Furthermore, this centralising also increased the need for transport. People now needed to leave their homes and travel to factories and then home again; the raw materials had to be transported to the factories and the finished products transported from the factories. Before the Industrial Revolution, people worked where they lived, and lived where they worked. ‘Home’ and ‘work’ was the same place and ‘work’ was often a family business in which members of the family all participated. Sometimes servants or apprentices were received into the family to help with the business.

However, after the Revolution, ‘home’ and ‘work’ were separated. While initially women and children went off to work at factories as well as men, eventually it was mainly men who left home each day to go to work. So for the first time there was a general and significant separation between ‘home’ and ‘work’. This separation was made more complete when there was an increasing separation between suburbs for homes, and industrial suburbs and city centres for work.  People lived in the suburbs, and men went to work elsewhere.

 

The Impact of the Industrial Revolution

The Industrial Revolution had dramatic effects upon society. Men went off to work—to a different world, with different issues and pressures. They became absent husbands and fathers (‘just wait till your father gets home’), and were valued for the money they brought home as the result of their work. Women stayed at home, became domestic, and became the effective parent. They did not earn money but became responsible for running the household. They were concerned with family and domestic matters, not issues of the workplace. Children were raised mostly by mothers (with the help of aunts, and grandmothers). Child-rearing became women’s business, and children suffered from the absence of fathers.

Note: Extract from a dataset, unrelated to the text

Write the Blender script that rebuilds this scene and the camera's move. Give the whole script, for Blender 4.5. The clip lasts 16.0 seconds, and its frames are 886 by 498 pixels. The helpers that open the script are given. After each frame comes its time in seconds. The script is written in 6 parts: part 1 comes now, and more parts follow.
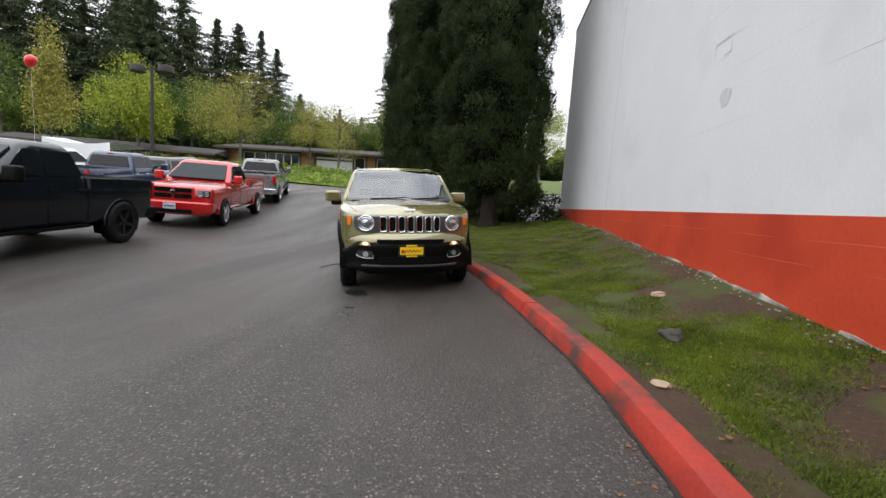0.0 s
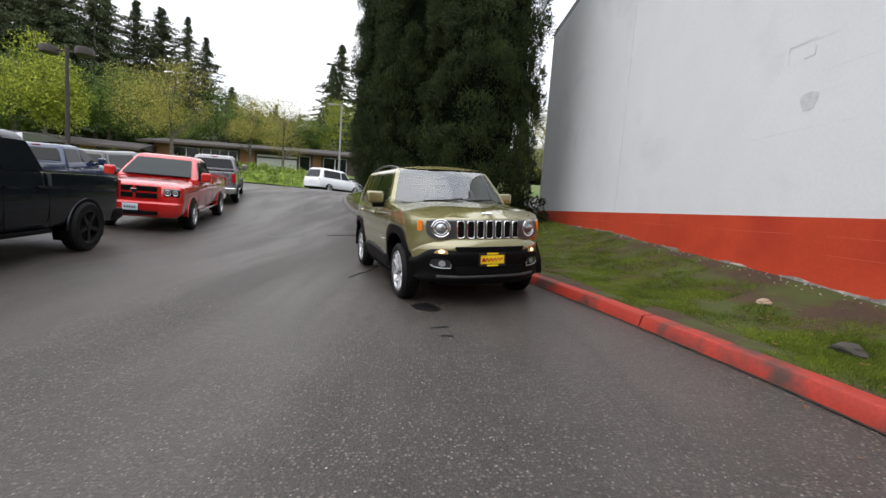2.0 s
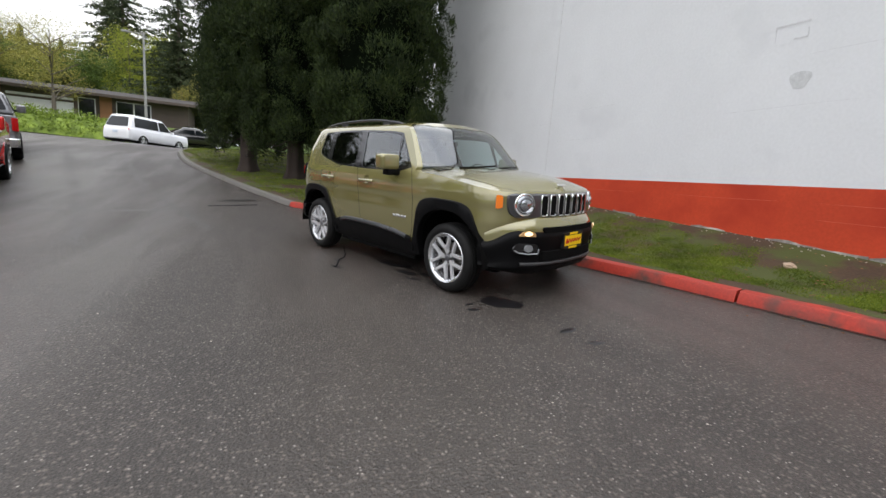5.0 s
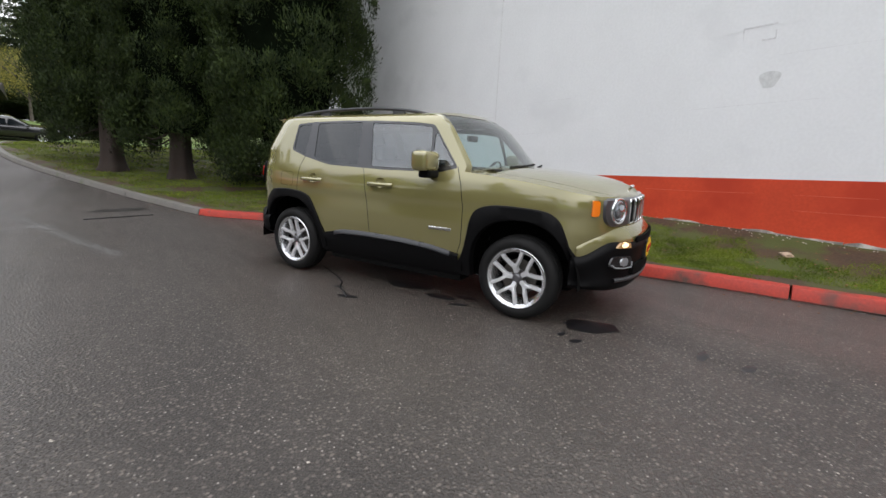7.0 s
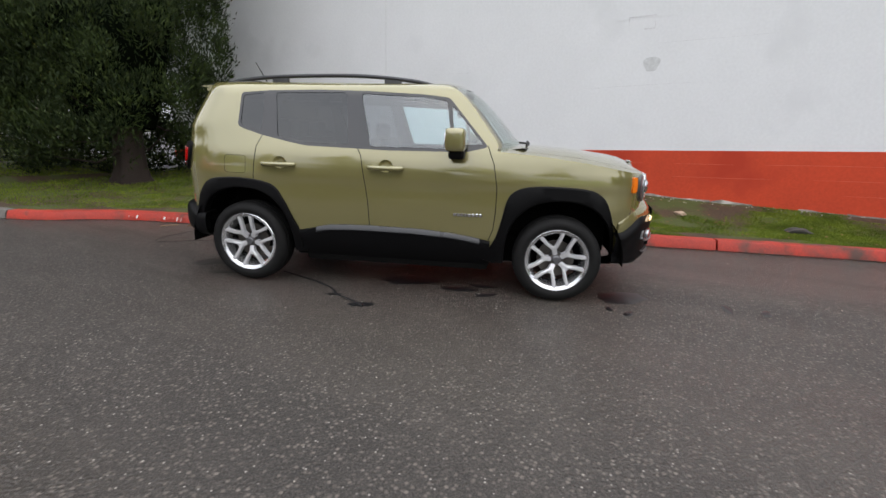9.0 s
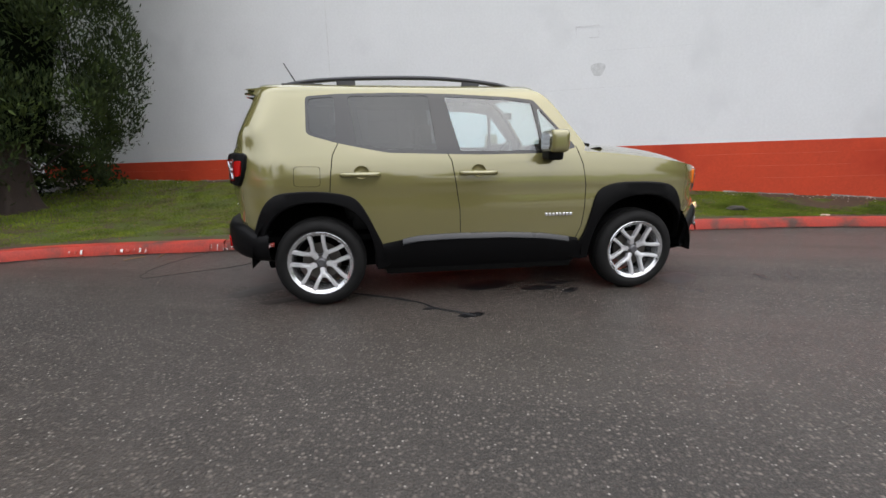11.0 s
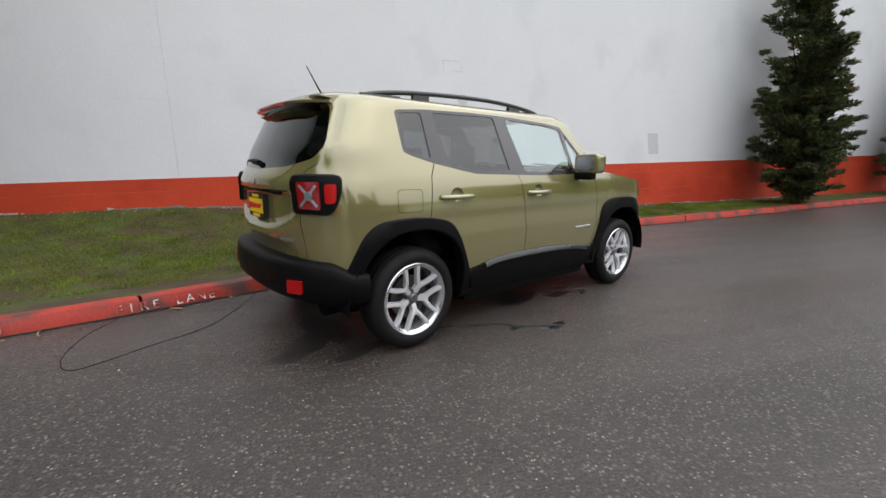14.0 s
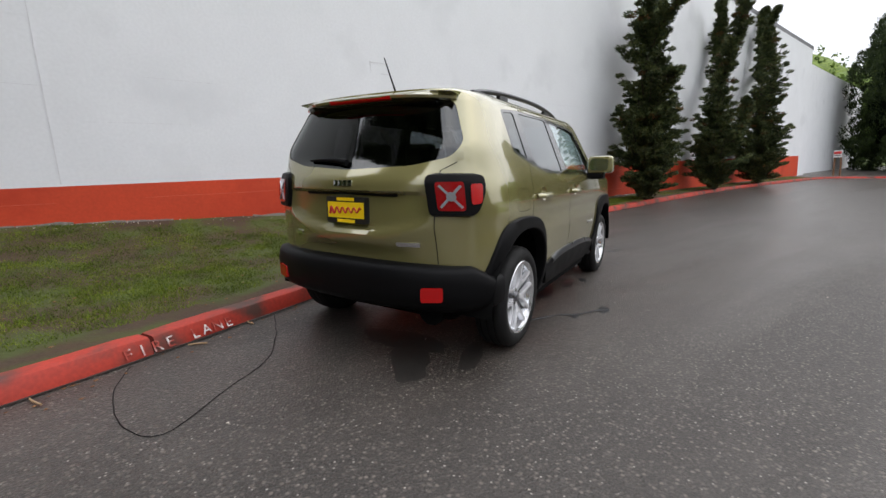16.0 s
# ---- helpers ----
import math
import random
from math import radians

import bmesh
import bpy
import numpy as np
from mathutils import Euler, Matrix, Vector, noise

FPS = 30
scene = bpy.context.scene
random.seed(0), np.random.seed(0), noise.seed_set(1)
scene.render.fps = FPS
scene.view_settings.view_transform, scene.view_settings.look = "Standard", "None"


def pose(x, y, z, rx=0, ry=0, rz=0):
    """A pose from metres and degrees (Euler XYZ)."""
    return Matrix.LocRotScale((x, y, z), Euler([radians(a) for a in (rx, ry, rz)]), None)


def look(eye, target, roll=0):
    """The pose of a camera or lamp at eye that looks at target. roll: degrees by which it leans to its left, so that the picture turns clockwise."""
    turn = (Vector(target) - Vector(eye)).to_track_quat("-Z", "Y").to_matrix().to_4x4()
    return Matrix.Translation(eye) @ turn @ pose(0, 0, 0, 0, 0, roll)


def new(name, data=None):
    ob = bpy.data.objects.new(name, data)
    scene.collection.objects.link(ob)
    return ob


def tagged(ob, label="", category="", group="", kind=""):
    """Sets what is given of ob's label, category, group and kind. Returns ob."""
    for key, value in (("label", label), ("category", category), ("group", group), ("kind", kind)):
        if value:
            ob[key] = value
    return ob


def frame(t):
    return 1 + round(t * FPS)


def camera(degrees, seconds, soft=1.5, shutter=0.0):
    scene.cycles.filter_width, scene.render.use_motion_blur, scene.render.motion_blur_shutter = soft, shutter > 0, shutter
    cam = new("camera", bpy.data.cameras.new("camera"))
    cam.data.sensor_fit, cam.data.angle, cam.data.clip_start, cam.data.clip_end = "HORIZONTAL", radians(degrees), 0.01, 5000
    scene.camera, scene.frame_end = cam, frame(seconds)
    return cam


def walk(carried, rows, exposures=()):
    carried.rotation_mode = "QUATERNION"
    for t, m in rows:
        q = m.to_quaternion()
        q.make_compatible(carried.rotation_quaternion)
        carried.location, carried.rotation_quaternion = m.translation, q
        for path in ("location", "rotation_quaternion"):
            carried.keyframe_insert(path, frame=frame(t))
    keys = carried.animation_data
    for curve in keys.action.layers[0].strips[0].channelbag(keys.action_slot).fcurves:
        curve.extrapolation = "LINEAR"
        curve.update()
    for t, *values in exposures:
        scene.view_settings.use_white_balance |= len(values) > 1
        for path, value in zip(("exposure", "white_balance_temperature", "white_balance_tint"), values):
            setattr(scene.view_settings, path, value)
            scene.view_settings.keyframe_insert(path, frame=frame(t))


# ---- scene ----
cam = camera(91.5, 16.0)
PATH = [
    (0, (0.406, -0.566, 1.063), (0.173, 1.409, 0.854), 3.9),
    (0.5, (0.022, -0.456, 1.031), (-0.262, 1.511, 0.814), 2.7),
    (1, (-0.423, -0.391, 1.01), (-0.575, 1.592, 0.798), 3.3),
    (1.5, (-0.868, -0.245, 0.97), (-0.92, 1.745, 0.78), 2.5),
    (2, (-1.288, -0.078, 0.974), (-1.237, 1.913, 0.788), 4.1),
    (2.5, (-1.725, 0.064, 0.95), (-1.494, 2.041, 0.761), 3.9),
    (3, (-2.109, 0.294, 0.92), (-1.759, 2.247, 0.669), 4.5),
    (3.5, (-2.499, 0.52, 0.914), (-2.002, 2.442, 0.674), 4.6),
    (3.7, (-2.652, 0.618, 0.935), (-2.089, 2.52, 0.676), 4.2),
    (5.8, (-3.814, 2.099, 0.905), (-2.79, 3.795, 0.626), 5.2),
    (6, (-3.919, 2.262, 0.904), (-2.815, 3.91, 0.655), 5.1),
    (6.5, (-4.158, 2.631, 0.919), (-2.932, 4.192, 0.672), 3.7),
    (7, (-4.325, 3.031, 0.908), (-3.047, 4.538, 0.6), 3.0),
    (7.5, (-4.566, 3.398, 0.905), (-3.116, 4.74, 0.593), 1.3),
    (8, (-4.763, 3.767, 0.894), (-3.214, 4.997, 0.6), 1.4),
    (8.2, (-4.815, 3.929, 0.888), (-3.212, 5.082, 0.572), 1.7),
    (10.3, (-5.404, 5.503, 0.946), (-3.521, 6.058, 0.565), -1.7),
    (10.5, (-5.462, 5.687, 0.925), (-3.557, 6.177, 0.562), -1.9),
    (11, (-5.506, 6.084, 0.911), (-3.582, 6.48, 0.533), -1.6),
    (11.5, (-5.557, 6.484, 0.927), (-3.603, 6.694, 0.558), -2.6),
    (12, (-5.596, 6.875, 0.94), (-3.63, 6.947, 0.58), -3.4),
    (12.5, (-5.535, 7.264, 0.934), (-3.577, 7.198, 0.527), -2.3),
    (13, (-5.501, 7.671, 0.957), (-3.571, 7.337, 0.554), -3.0),
    (13.5, (-5.402, 8.035, 0.956), (-3.503, 7.522, 0.594), -2.9),
    (14, (-5.244, 8.39, 0.991), (-3.383, 7.73, 0.67), -2.3),
    (14.5, (-5.116, 8.785, 1.009), (-3.341, 7.926, 0.676), -3.1),
    (15, (-4.898, 9.135, 0.999), (-3.17, 8.191, 0.65), -3.1),
    (15.5, (-4.663, 9.475, 1.026), (-3.029, 8.374, 0.686), -3.5),
    (16, (-4.414, 9.807, 1.029), (-2.885, 8.561, 0.702), -3.1),
]
walk(cam, [(t, look(eye, target, roll)) for t, eye, target, roll in PATH])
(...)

Churches flourished in domestic suburbs, because that was where people were on Sundays. So they focused on family issues, on domestic matters, and on issues of power to break up families. As a result, women felt increasingly at home in churches while men felt an increasing gap between work issues and their local church, and so less at home in church. Churches, because of their domestic focus, became increasingly distant from workplace issues and from non-home and family issues in general. They thought of evangelism in terms of suburban locations, and neglected wider society and its issues. 

This post-Industrial-Revolution picture of the roles of husbands and wives came to be regarded as the Christian norm, despite the wonderful picture of the wealth-making woman of Proverbs 31! Moreover, Titus 2:5 where wives were to be ‘busy at home’ was read as reinforcing this view, even though originally to be ‘busy at home’ would have included working at the family business. Conservative Christians became socially conservative, but only as far back as the post-Industrial-Revolution age!

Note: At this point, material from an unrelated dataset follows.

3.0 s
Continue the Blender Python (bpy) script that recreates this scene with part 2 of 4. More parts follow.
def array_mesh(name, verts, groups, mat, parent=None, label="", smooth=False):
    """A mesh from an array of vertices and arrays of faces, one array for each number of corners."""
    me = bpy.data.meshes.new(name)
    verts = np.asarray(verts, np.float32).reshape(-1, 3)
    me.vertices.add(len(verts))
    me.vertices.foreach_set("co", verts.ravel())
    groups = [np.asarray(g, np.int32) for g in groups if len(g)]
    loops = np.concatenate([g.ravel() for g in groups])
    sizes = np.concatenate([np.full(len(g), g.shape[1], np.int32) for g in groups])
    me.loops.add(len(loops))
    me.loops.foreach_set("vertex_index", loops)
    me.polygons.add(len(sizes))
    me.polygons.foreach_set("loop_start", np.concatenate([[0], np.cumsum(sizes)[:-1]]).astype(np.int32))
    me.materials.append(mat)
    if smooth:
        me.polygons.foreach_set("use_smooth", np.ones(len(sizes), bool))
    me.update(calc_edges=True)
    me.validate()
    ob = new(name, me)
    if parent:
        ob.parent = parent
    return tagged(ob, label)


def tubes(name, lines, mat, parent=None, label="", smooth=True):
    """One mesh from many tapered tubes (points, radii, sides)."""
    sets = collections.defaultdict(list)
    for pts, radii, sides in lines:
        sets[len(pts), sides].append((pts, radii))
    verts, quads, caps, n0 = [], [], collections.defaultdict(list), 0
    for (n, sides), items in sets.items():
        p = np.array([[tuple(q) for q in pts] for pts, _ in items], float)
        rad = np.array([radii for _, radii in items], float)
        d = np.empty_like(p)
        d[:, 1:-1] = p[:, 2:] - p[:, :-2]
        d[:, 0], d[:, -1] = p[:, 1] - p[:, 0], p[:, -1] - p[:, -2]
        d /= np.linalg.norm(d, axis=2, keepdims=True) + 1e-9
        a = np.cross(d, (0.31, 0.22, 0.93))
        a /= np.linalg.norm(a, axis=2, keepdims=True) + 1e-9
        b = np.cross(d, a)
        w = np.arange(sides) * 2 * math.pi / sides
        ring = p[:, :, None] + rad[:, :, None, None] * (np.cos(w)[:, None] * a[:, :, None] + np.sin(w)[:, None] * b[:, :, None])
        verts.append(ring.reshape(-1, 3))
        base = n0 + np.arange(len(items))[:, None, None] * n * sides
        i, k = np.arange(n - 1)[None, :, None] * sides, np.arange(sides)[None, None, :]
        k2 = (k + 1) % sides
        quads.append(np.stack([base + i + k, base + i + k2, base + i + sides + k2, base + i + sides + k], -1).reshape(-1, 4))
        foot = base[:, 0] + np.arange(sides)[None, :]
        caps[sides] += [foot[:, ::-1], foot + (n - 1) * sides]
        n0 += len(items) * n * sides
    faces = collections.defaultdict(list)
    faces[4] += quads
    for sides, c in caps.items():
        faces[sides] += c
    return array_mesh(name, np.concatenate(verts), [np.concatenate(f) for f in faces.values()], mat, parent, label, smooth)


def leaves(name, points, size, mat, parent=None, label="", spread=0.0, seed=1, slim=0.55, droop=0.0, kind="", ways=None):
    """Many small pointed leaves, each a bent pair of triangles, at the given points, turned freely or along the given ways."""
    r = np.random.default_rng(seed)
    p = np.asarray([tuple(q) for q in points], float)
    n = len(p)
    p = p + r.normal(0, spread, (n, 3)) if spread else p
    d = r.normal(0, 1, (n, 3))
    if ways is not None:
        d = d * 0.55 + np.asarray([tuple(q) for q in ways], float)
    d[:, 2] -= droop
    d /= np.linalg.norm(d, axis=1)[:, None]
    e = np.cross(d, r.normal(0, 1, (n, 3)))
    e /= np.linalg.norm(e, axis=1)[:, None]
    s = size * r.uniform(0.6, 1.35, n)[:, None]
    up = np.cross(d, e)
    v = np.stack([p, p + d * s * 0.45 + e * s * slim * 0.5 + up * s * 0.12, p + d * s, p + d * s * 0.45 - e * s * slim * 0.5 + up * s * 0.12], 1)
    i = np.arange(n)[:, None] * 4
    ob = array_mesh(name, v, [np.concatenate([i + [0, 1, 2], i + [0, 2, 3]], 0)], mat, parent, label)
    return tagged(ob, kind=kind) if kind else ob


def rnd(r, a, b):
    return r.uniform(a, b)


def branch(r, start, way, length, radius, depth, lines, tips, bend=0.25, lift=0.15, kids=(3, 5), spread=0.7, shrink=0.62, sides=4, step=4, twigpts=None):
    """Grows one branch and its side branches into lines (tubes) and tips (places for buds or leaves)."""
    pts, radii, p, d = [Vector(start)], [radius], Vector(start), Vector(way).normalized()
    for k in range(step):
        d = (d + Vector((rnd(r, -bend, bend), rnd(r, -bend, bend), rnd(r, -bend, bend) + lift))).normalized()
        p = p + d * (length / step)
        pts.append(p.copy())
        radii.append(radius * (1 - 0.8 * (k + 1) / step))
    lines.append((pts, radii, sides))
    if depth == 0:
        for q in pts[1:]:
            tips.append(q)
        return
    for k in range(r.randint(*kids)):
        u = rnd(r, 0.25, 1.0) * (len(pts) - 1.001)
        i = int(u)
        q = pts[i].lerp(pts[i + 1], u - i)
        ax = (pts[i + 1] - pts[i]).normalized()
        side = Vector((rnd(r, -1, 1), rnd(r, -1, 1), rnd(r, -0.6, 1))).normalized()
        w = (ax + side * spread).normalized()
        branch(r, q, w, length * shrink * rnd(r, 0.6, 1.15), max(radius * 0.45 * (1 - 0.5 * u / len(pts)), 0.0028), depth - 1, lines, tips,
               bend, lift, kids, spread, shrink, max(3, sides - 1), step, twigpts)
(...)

People who work, men and women, sometimes felt when they came to church, that they were in weekend, non-work mode, and that the last things they wanted to do was to have to think about work issues, about how Christianity impacts the workplace and society. They may have been influenced by the home–work separation that is inherent in their lives more deeply than they realised.

 

A Recent Significant Development

A recent but significant development has been that women have gone into the workplace. However, this change has not changed the basic structure of the post-Industrial-Revolution age. There is still a massive separation between home and work and that gap is no easier to cross for women than it is for men. Moreover, the problem is not just absent fathers but also absent mothers. Who is left to look after children? The effect on churches has been that most of their major workforce, disappeared with increasing work hours exacerbating the problem. Churches still tend to focus on domestic issues, and to forget issues of workplace and society evangelism.

 

What Should We Do?

It is not likely that we will be able to diminish the home–work dichotomy in the way we live, even if some people are able to work from home, and some live in cities. However, we need to find ways to minimise the harm. We need a vision of the Christian life that embraces home and work, the church and the society, the neighbourhood and the world. We need churches to address issues of work, society, and the world as well as issues of home and church.

We need churches to escape their suburban captivity, tackle workplace issues and workplace evangelism, and to value the daily work that people do. We need specialist ministries to focus on ministry in the workplace, witness in society, and witness in the world.

We need patterns of work that do not consume people. We need a solution to the daily care of children, when parents are working.